Dr Clementine Chambon
Dr Clementine Chambon, Research Associate at Department of Chemical Engineering, Imperial College London, is bringing clean energy to off-grid communities in rural India.
I have always been interested in climate change and developing solutions to it as an engineer. In the first year of my PhD in bioenergy, I attended a climate-change workshop, where I met Amit Saraogi, and we went on to co-found Oorja, a social enterprise using solar energy to power off-grid communities in rural India. One of my proudest achievements is that we designed and successfully installed a small solar PV power station providing electricity to around 1000 people in a community in northern India before I had finished my PhD. Seeing first-hand the benefits it brought really inspired me to carry on.
By providing electricity to low-income rural areas you have a particular impact on women. They are the ones spending most of their time in the household and breathing in the fumes from kerosene and diesel. The systems we design enable the shift away from fossil fuels, providing economic savings of around 10-20 per cent, as well as a more reliable service which allows people to extend productive hours. That could mean more time for education or chores, or better irrigation through year-round access to solar pumping. We’ve even seen an increase in small businesses, for example, shop owners in the village use our LED lamps to sell goods in the evenings. We are now looking at larger scale strategies to power bigger loads, such as mills and pumps.
You can’t make a difference unless your products are adopted. As my research has progressed I’ve realised that to design a solution that’s relevant to a community you have to be really familiar with the context and always keep the end user in mind.
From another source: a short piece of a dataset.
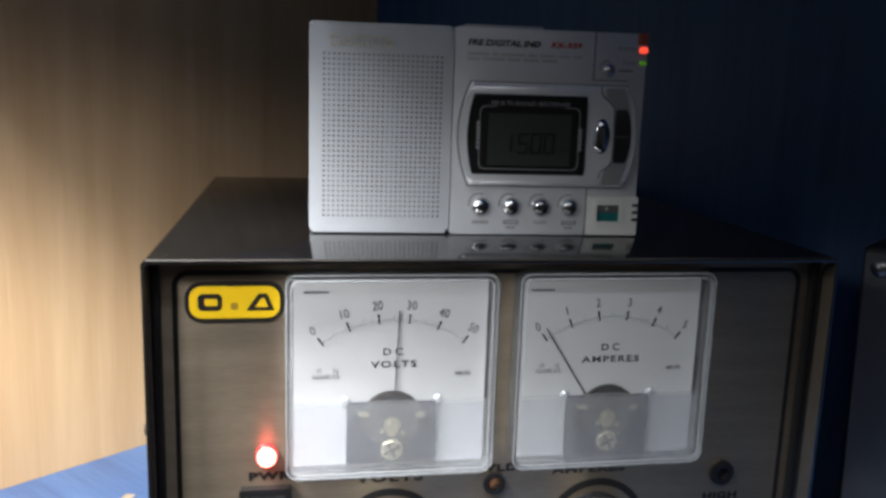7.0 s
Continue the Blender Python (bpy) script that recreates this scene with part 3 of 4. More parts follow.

It’s not just about connecting farms and homes to electricity and walking away. Sustainable development only comes through partnering directly with a community.
Climate change is not simply one global problem that needs to be solved. Lots of different solutions need to be found at local levels, and these require a variety of skill sets – from engineering, social development, politics, and many other disciplines. You also need different perspectives and specific local knowledge. In low-income areas, women are often most knowledgeable about use of energy in their communities and can be well-placed to propose solutions. But as a bigger picture, although women are under-represented in engineering, what I think is most important is diversity: of gender, culture, background and perspective. We need all these voices to tackle one of our greatest global challenges.